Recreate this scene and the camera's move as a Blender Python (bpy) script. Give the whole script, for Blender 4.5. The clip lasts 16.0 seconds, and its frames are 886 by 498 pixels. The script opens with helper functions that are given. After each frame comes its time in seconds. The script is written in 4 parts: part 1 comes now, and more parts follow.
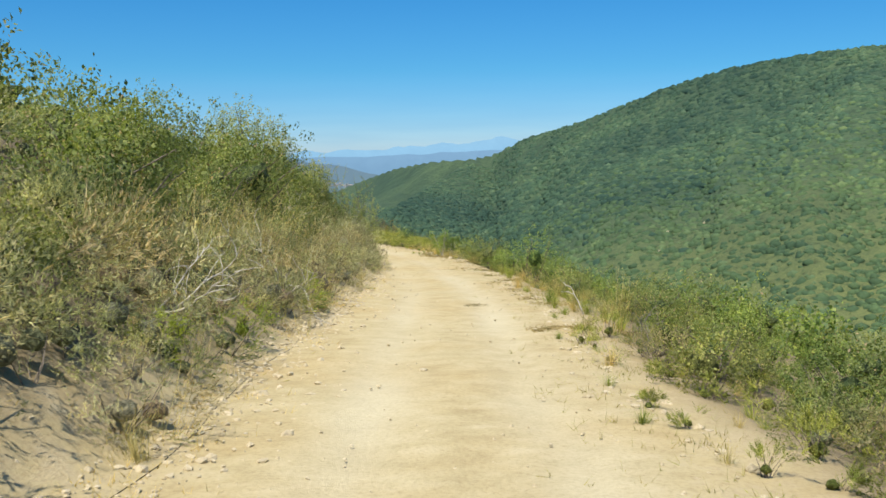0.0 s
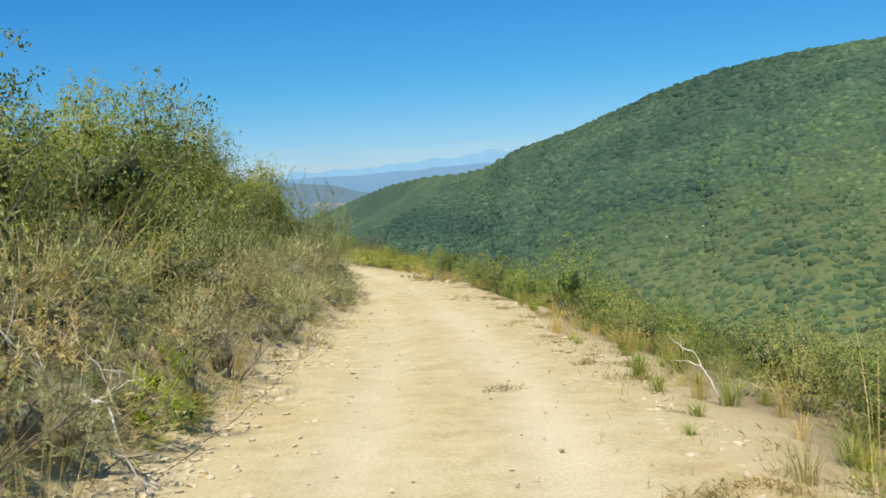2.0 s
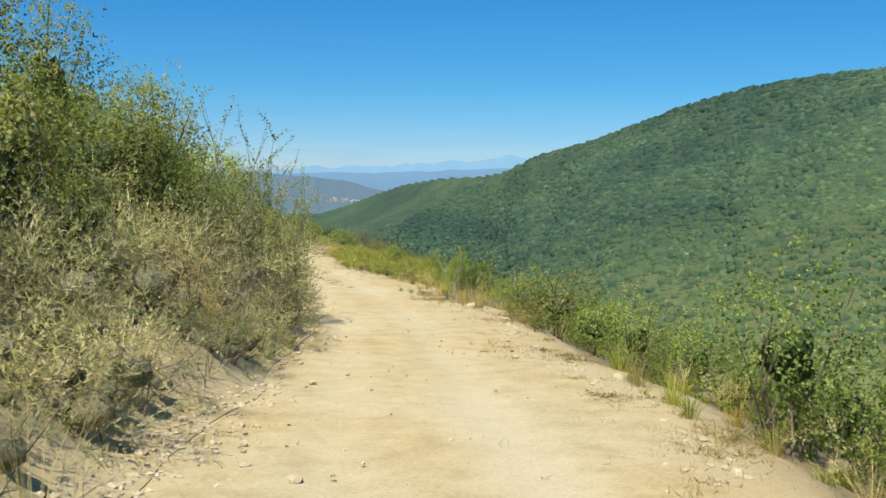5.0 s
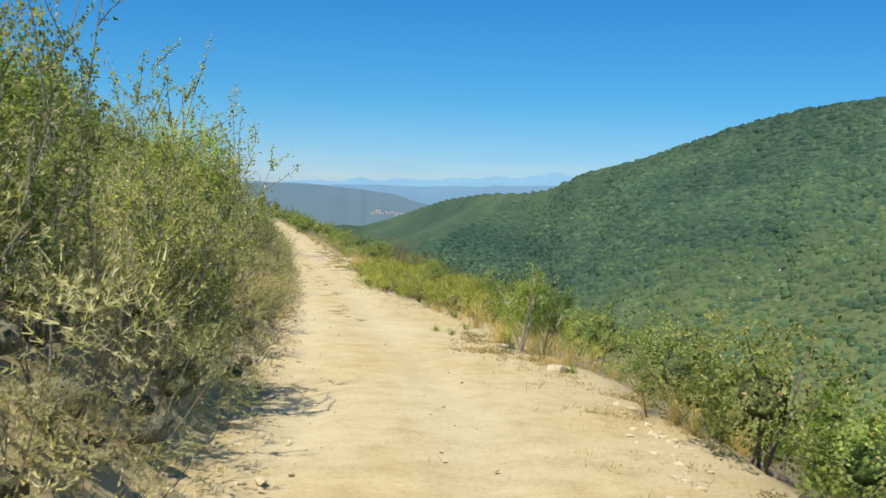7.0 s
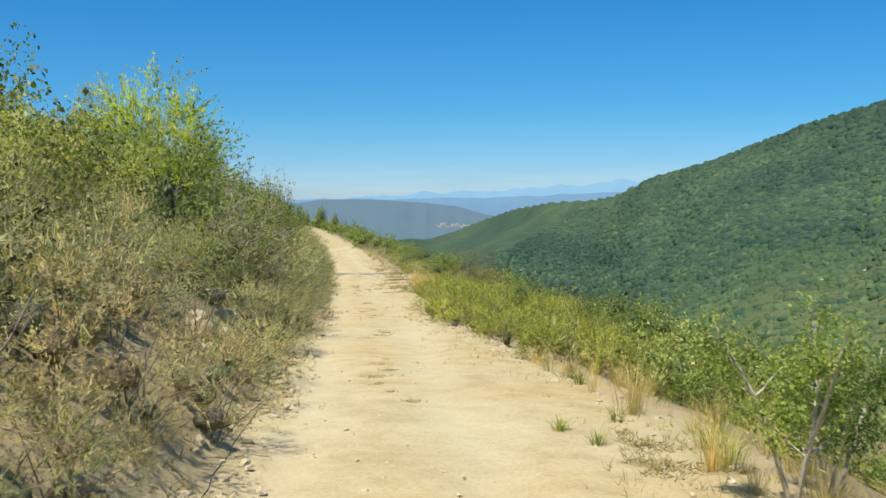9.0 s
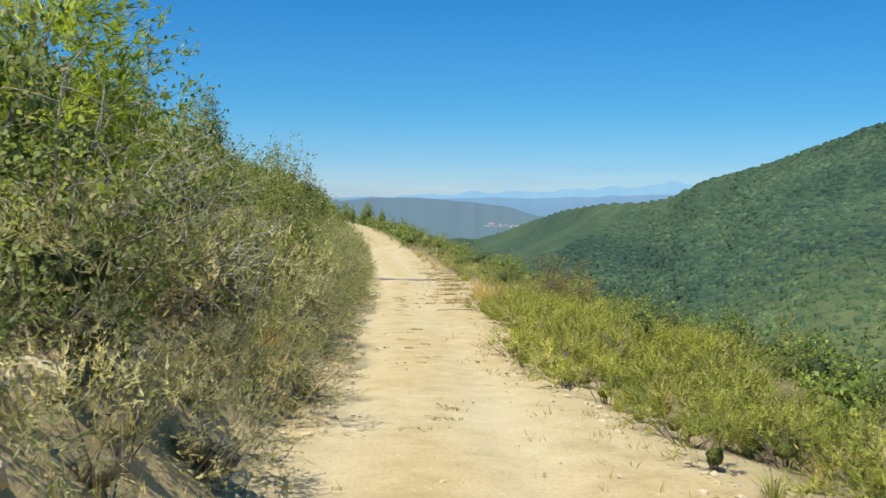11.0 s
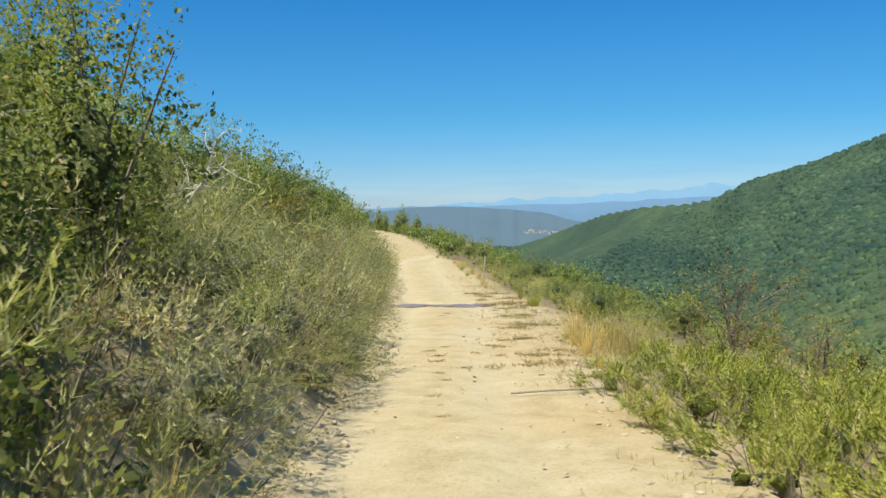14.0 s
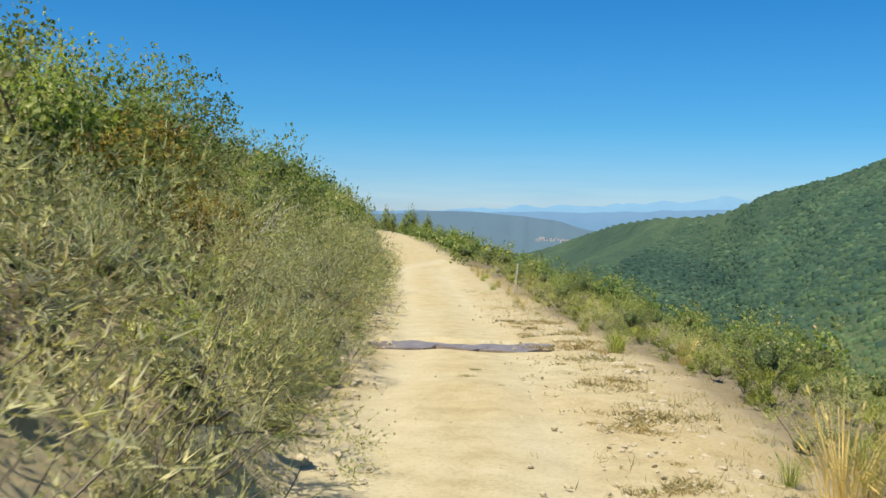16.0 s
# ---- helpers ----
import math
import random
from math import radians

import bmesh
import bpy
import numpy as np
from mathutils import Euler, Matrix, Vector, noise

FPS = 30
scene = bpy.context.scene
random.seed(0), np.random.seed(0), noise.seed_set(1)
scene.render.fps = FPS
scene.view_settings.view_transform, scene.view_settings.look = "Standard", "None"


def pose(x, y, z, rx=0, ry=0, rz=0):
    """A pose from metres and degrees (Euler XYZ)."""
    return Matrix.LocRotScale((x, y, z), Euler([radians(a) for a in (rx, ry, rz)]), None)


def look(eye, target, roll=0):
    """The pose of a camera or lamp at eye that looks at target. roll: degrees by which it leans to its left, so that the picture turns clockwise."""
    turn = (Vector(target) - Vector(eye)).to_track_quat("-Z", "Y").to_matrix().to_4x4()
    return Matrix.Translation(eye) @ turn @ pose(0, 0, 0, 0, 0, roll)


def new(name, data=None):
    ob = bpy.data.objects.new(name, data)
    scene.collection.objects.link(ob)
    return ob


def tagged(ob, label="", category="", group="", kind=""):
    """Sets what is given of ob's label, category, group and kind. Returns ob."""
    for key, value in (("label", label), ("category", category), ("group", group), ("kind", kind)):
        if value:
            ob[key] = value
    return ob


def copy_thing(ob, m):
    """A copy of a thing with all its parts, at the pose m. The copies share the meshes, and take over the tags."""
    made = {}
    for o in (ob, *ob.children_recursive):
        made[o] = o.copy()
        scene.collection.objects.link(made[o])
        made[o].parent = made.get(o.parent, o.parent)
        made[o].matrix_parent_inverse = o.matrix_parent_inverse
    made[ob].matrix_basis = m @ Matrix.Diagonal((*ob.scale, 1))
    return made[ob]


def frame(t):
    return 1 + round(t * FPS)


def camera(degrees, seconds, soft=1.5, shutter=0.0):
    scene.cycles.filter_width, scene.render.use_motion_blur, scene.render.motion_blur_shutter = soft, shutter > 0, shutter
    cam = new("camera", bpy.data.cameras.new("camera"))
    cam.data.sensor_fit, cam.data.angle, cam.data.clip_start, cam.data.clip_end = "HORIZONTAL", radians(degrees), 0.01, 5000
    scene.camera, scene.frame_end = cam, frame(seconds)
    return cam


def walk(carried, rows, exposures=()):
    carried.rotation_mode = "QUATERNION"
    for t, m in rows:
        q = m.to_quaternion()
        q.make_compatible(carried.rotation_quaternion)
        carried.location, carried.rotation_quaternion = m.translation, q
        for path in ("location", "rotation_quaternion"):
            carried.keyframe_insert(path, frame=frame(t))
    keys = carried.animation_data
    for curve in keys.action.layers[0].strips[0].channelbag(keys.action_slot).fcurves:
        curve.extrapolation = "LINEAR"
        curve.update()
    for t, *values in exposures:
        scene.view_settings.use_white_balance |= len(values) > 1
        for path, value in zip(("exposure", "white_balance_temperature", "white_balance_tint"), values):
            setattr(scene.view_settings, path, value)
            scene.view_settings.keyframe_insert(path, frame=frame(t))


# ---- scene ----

═══

* [GIVEN PROBLEM]: Repeat, word for word and with no pictures, only the lines running from the beginning of the data to the line that contains "scene.collection.objects.link(made[o])".

* [RESPONSE]:
Recreate this scene and the camera's move as a Blender Python (bpy) script. Give the whole script, for Blender 4.5. The clip lasts 16.0 seconds, and its frames are 886 by 498 pixels. The script opens with helper functions that are given. After each frame comes its time in seconds. The script is written in 4 parts: part 1 comes now, and more parts follow.
0.0 s
2.0 s
5.0 s
7.0 s
9.0 s
11.0 s
14.0 s
16.0 s
# ---- helpers ----
import math
import random
from math import radians

import bmesh
import bpy
import numpy as np
from mathutils import Euler, Matrix, Vector, noise

FPS = 30
scene = bpy.context.scene
random.seed(0), np.random.seed(0), noise.seed_set(1)
scene.render.fps = FPS
scene.view_settings.view_transform, scene.view_settings.look = "Standard", "None"


def pose(x, y, z, rx=0, ry=0, rz=0):
    """A pose from metres and degrees (Euler XYZ)."""
    return Matrix.LocRotScale((x, y, z), Euler([radians(a) for a in (rx, ry, rz)]), None)


def look(eye, target, roll=0):
    """The pose of a camera or lamp at eye that looks at target. roll: degrees by which it leans to its left, so that the picture turns clockwise."""
    turn = (Vector(target) - Vector(eye)).to_track_quat("-Z", "Y").to_matrix().to_4x4()
    return Matrix.Translation(eye) @ turn @ pose(0, 0, 0, 0, 0, roll)


def new(name, data=None):
    ob = bpy.data.objects.new(name, data)
    scene.collection.objects.link(ob)
    return ob


def tagged(ob, label="", category="", group="", kind=""):
    """Sets what is given of ob's label, category, group and kind. Returns ob."""
    for key, value in (("label", label), ("category", category), ("group", group), ("kind", kind)):
        if value:
            ob[key] = value
    return ob


def copy_thing(ob, m):
    """A copy of a thing with all its parts, at the pose m. The copies share the meshes, and take over the tags."""
    made = {}
    for o in (ob, *ob.children_recursive):
        made[o] = o.copy()
        scene.collection.objects.link(made[o])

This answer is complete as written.